• [TASK STATEMENT] Return the whole listing, line for line, without the pictures in it.

-=-=-=-=-

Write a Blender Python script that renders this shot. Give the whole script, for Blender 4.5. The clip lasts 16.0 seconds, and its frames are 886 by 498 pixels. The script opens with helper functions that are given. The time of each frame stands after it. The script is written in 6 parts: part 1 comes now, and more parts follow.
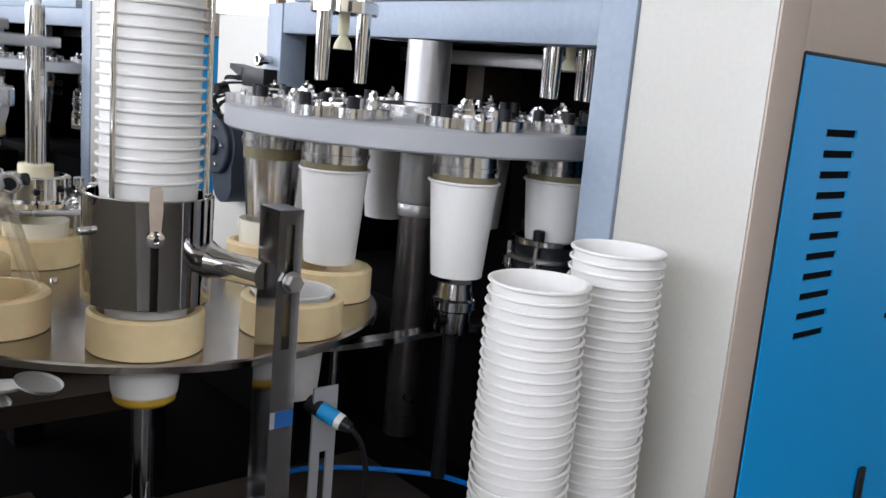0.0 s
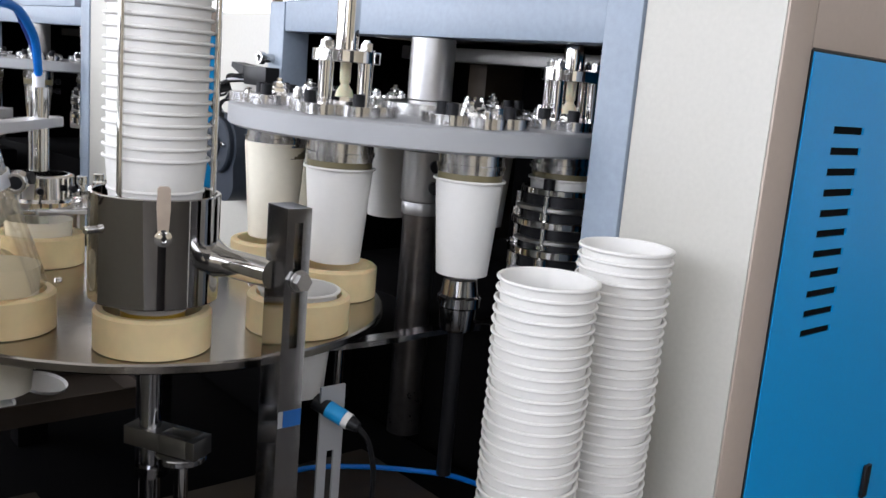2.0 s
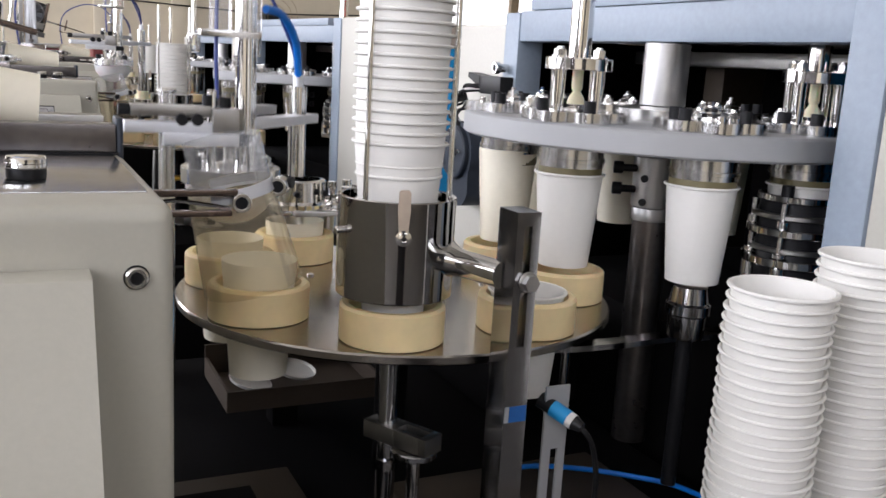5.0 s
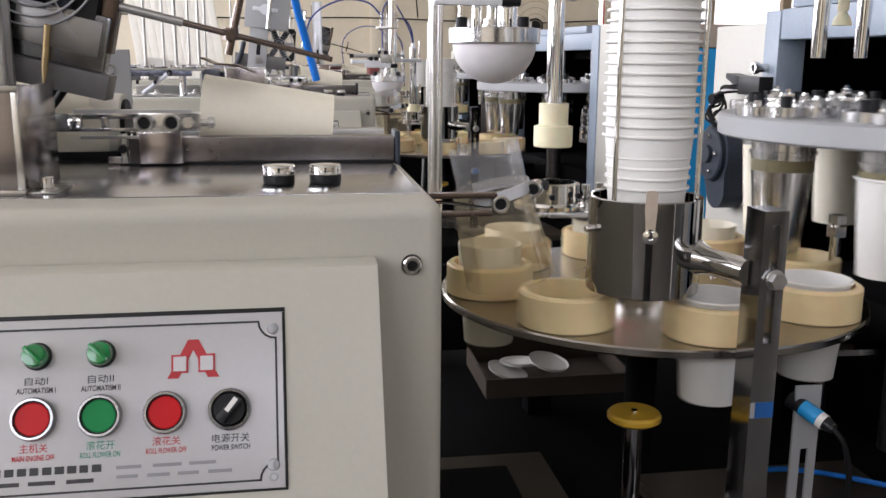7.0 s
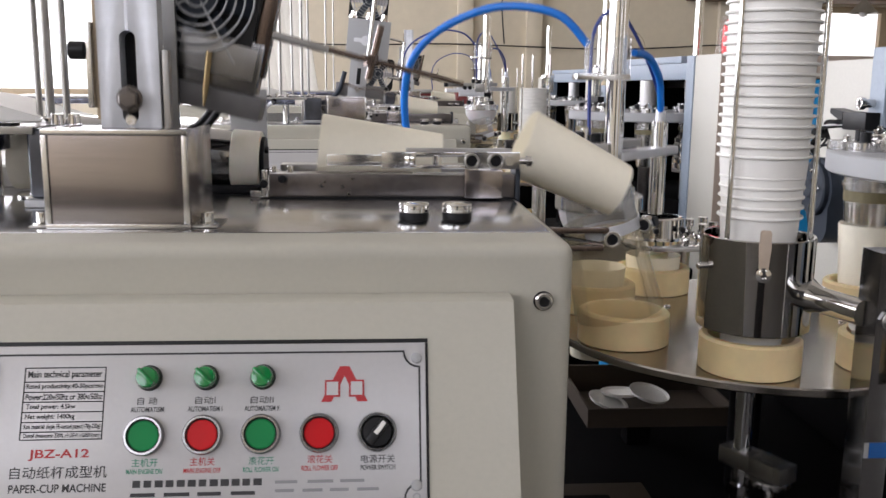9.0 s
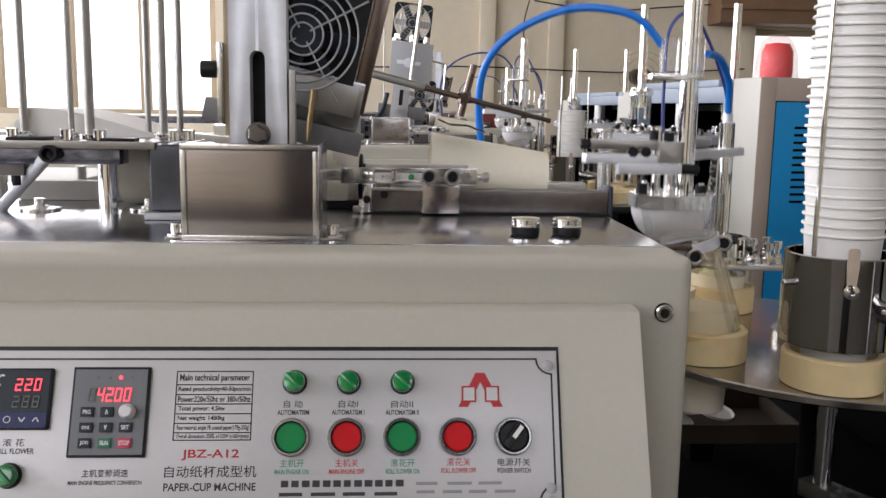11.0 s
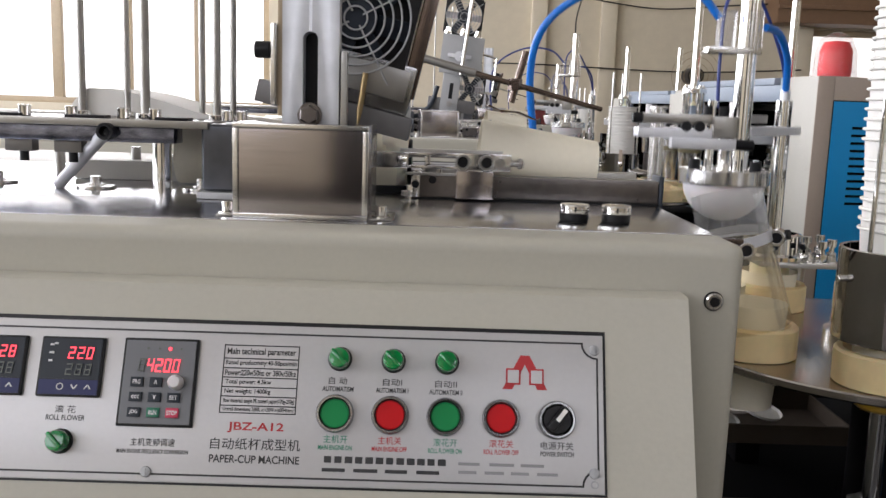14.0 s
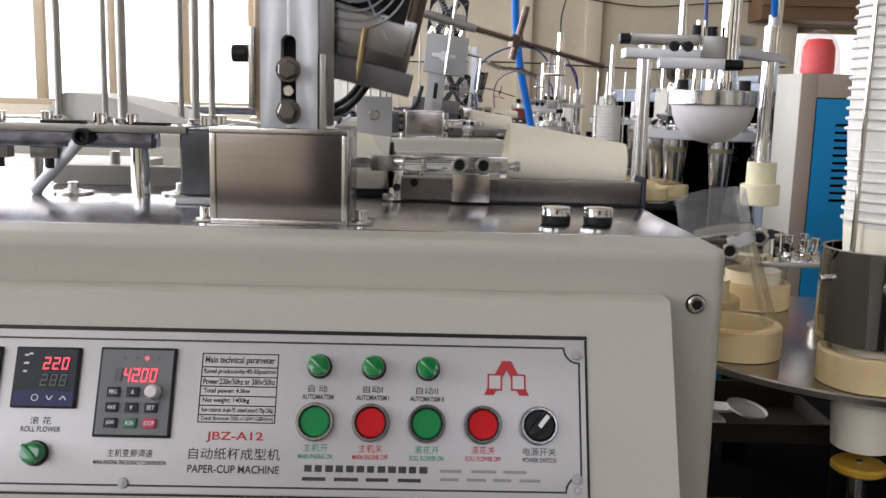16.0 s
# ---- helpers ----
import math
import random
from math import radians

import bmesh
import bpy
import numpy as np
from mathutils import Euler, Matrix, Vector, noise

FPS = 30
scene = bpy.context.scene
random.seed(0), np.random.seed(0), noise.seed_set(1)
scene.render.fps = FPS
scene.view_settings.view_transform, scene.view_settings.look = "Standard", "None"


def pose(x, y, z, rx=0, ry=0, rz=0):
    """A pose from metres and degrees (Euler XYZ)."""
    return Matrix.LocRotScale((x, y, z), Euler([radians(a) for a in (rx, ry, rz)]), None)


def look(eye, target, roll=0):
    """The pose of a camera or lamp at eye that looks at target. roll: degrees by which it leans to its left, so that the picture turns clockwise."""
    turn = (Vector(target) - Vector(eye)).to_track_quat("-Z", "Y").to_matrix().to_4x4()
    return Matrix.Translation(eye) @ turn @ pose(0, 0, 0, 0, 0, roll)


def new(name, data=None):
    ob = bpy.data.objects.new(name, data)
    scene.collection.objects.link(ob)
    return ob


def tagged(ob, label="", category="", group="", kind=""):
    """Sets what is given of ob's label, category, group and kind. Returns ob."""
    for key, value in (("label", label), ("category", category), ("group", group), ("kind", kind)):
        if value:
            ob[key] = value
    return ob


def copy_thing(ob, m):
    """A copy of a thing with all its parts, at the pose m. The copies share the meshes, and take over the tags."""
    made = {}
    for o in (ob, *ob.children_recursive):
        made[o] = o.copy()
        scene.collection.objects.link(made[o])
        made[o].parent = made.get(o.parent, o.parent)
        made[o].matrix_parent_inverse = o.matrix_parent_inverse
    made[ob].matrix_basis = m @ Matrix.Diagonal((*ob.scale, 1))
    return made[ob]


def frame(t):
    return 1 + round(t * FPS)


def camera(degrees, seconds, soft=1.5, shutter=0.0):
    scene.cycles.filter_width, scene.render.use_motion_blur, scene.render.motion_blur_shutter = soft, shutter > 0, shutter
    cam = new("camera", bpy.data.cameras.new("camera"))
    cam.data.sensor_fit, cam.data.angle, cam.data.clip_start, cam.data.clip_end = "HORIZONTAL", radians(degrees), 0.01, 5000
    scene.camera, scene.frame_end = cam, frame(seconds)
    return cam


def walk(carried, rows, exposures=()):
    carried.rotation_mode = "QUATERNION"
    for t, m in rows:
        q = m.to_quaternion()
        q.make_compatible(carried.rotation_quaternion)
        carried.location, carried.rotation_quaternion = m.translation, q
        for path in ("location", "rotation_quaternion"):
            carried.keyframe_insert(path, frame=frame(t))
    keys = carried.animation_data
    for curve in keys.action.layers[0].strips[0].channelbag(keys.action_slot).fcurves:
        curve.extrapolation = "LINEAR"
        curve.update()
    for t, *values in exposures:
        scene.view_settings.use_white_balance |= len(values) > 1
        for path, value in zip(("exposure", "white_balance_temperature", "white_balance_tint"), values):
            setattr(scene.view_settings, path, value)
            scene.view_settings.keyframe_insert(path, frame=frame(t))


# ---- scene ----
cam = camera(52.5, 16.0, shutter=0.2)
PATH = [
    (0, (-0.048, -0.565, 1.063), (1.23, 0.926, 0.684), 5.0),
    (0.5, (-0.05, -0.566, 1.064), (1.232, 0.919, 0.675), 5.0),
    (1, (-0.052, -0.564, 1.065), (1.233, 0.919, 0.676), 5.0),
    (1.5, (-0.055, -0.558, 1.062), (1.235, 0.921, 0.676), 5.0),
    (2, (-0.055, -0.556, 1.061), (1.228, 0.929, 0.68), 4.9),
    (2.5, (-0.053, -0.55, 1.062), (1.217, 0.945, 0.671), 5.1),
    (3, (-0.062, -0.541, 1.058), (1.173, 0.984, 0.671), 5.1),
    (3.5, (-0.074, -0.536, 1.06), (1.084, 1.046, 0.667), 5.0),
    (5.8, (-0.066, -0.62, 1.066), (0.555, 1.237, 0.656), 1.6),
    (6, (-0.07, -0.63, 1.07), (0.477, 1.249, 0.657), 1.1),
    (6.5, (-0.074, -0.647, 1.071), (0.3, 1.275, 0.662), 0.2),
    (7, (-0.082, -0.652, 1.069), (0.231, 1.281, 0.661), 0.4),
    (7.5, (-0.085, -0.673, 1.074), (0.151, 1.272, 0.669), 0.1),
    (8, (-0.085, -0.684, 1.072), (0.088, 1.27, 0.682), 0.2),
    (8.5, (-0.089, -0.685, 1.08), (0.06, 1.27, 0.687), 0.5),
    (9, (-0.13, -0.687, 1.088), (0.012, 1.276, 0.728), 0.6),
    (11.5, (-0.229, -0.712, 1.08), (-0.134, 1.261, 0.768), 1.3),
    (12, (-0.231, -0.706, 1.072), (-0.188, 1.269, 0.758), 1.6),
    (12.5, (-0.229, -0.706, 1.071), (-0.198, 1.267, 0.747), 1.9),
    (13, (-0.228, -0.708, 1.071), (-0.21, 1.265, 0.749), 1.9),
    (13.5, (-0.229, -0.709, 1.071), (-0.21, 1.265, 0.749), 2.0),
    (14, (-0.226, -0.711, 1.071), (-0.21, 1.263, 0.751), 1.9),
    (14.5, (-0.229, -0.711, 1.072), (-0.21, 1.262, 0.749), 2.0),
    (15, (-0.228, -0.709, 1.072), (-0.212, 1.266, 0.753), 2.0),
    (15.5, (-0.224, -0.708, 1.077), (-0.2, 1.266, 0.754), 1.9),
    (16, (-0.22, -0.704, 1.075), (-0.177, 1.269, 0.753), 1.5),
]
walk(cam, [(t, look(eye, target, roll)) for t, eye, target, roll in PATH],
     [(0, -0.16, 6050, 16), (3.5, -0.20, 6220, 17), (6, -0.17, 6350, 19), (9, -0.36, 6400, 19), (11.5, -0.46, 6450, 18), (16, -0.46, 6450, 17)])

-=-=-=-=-

• [RESPONSE FOR THIS EXERCISE]
Write a Blender Python script that renders this shot. Give the whole script, for Blender 4.5. The clip lasts 16.0 seconds, and its frames are 886 by 498 pixels. The script opens with helper functions that are given. The time of each frame stands after it. The script is written in 6 parts: part 1 comes now, and more parts follow.
0.0 s
2.0 s
5.0 s
7.0 s
9.0 s
11.0 s
14.0 s
16.0 s
# ---- helpers ----
import math
import random
from math import radians

import bmesh
import bpy
import numpy as np
from mathutils import Euler, Matrix, Vector, noise

FPS = 30
scene = bpy.context.scene
random.seed(0), np.random.seed(0), noise.seed_set(1)
scene.render.fps = FPS
scene.view_settings.view_transform, scene.view_settings.look = "Standard", "None"


def pose(x, y, z, rx=0, ry=0, rz=0):
    """A pose from metres and degrees (Euler XYZ)."""
    return Matrix.LocRotScale((x, y, z), Euler([radians(a) for a in (rx, ry, rz)]), None)


def look(eye, target, roll=0):
    """The pose of a camera or lamp at eye that looks at target. roll: degrees by which it leans to its left, so that the picture turns clockwise."""
    turn = (Vector(target) - Vector(eye)).to_track_quat("-Z", "Y").to_matrix().to_4x4()
    return Matrix.Translation(eye) @ turn @ pose(0, 0, 0, 0, 0, roll)


def new(name, data=None):
    ob = bpy.data.objects.new(name, data)
    scene.collection.objects.link(ob)
    return ob


def tagged(ob, label="", category="", group="", kind=""):
    """Sets what is given of ob's label, category, group and kind. Returns ob."""
    for key, value in (("label", label), ("category", category), ("group", group), ("kind", kind)):
        if value:
            ob[key] = value
    return ob


def copy_thing(ob, m):
    """A copy of a thing with all its parts, at the pose m. The copies share the meshes, and take over the tags."""
    made = {}
    for o in (ob, *ob.children_recursive):
        made[o] = o.copy()
        scene.collection.objects.link(made[o])
        made[o].parent = made.get(o.parent, o.parent)
        made[o].matrix_parent_inverse = o.matrix_parent_inverse
    made[ob].matrix_basis = m @ Matrix.Diagonal((*ob.scale, 1))
    return made[ob]


def frame(t):
    return 1 + round(t * FPS)


def camera(degrees, seconds, soft=1.5, shutter=0.0):
    scene.cycles.filter_width, scene.render.use_motion_blur, scene.render.motion_blur_shutter = soft, shutter > 0, shutter
    cam = new("camera", bpy.data.cameras.new("camera"))
    cam.data.sensor_fit, cam.data.angle, cam.data.clip_start, cam.data.clip_end = "HORIZONTAL", radians(degrees), 0.01, 5000
    scene.camera, scene.frame_end = cam, frame(seconds)
    return cam


def walk(carried, rows, exposures=()):
    carried.rotation_mode = "QUATERNION"
    for t, m in rows:
        q = m.to_quaternion()
        q.make_compatible(carried.rotation_quaternion)
        carried.location, carried.rotation_quaternion = m.translation, q
        for path in ("location", "rotation_quaternion"):
            carried.keyframe_insert(path, frame=frame(t))
    keys = carried.animation_data
    for curve in keys.action.layers[0].strips[0].channelbag(keys.action_slot).fcurves:
        curve.extrapolation = "LINEAR"
        curve.update()
    for t, *values in exposures:
        scene.view_settings.use_white_balance |= len(values) > 1
        for path, value in zip(("exposure", "white_balance_temperature", "white_balance_tint"), values):
            setattr(scene.view_settings, path, value)
            scene.view_settings.keyframe_insert(path, frame=frame(t))


# ---- scene ----
cam = camera(52.5, 16.0, shutter=0.2)
PATH = [
    (0, (-0.048, -0.565, 1.063), (1.23, 0.926, 0.684), 5.0),
    (0.5, (-0.05, -0.566, 1.064), (1.232, 0.919, 0.675), 5.0),
    (1, (-0.052, -0.564, 1.065), (1.233, 0.919, 0.676), 5.0),
    (1.5, (-0.055, -0.558, 1.062), (1.235, 0.921, 0.676), 5.0),
    (2, (-0.055, -0.556, 1.061), (1.228, 0.929, 0.68), 4.9),
    (2.5, (-0.053, -0.55, 1.062), (1.217, 0.945, 0.671), 5.1),
    (3, (-0.062, -0.541, 1.058), (1.173, 0.984, 0.671), 5.1),
    (3.5, (-0.074, -0.536, 1.06), (1.084, 1.046, 0.667), 5.0),
    (5.8, (-0.066, -0.62, 1.066), (0.555, 1.237, 0.656), 1.6),
    (6, (-0.07, -0.63, 1.07), (0.477, 1.249, 0.657), 1.1),
    (6.5, (-0.074, -0.647, 1.071), (0.3, 1.275, 0.662), 0.2),
    (7, (-0.082, -0.652, 1.069), (0.231, 1.281, 0.661), 0.4),
    (7.5, (-0.085, -0.673, 1.074), (0.151, 1.272, 0.669), 0.1),
    (8, (-0.085, -0.684, 1.072), (0.088, 1.27, 0.682), 0.2),
    (8.5, (-0.089, -0.685, 1.08), (0.06, 1.27, 0.687), 0.5),
    (9, (-0.13, -0.687, 1.088), (0.012, 1.276, 0.728), 0.6),
    (11.5, (-0.229, -0.712, 1.08), (-0.134, 1.261, 0.768), 1.3),
    (12, (-0.231, -0.706, 1.072), (-0.188, 1.269, 0.758), 1.6),
    (12.5, (-0.229, -0.706, 1.071), (-0.198, 1.267, 0.747), 1.9),
    (13, (-0.228, -0.708, 1.071), (-0.21, 1.265, 0.749), 1.9),
    (13.5, (-0.229, -0.709, 1.071), (-0.21, 1.265, 0.749), 2.0),
    (14, (-0.226, -0.711, 1.071), (-0.21, 1.263, 0.751), 1.9),
    (14.5, (-0.229, -0.711, 1.072), (-0.21, 1.262, 0.749), 2.0),
    (15, (-0.228, -0.709, 1.072), (-0.212, 1.266, 0.753), 2.0),
    (15.5, (-0.224, -0.708, 1.077), (-0.2, 1.266, 0.754), 1.9),
    (16, (-0.22, -0.704, 1.075), (-0.177, 1.269, 0.753), 1.5),
]
walk(cam, [(t, look(eye, target, roll)) for t, eye, target, roll in PATH],
     [(0, -0.16, 6050, 16), (3.5, -0.20, 6220, 17), (6, -0.17, 6350, 19), (9, -0.36, 6400, 19), (11.5, -0.46, 6450, 18), (16, -0.46, 6450, 17)])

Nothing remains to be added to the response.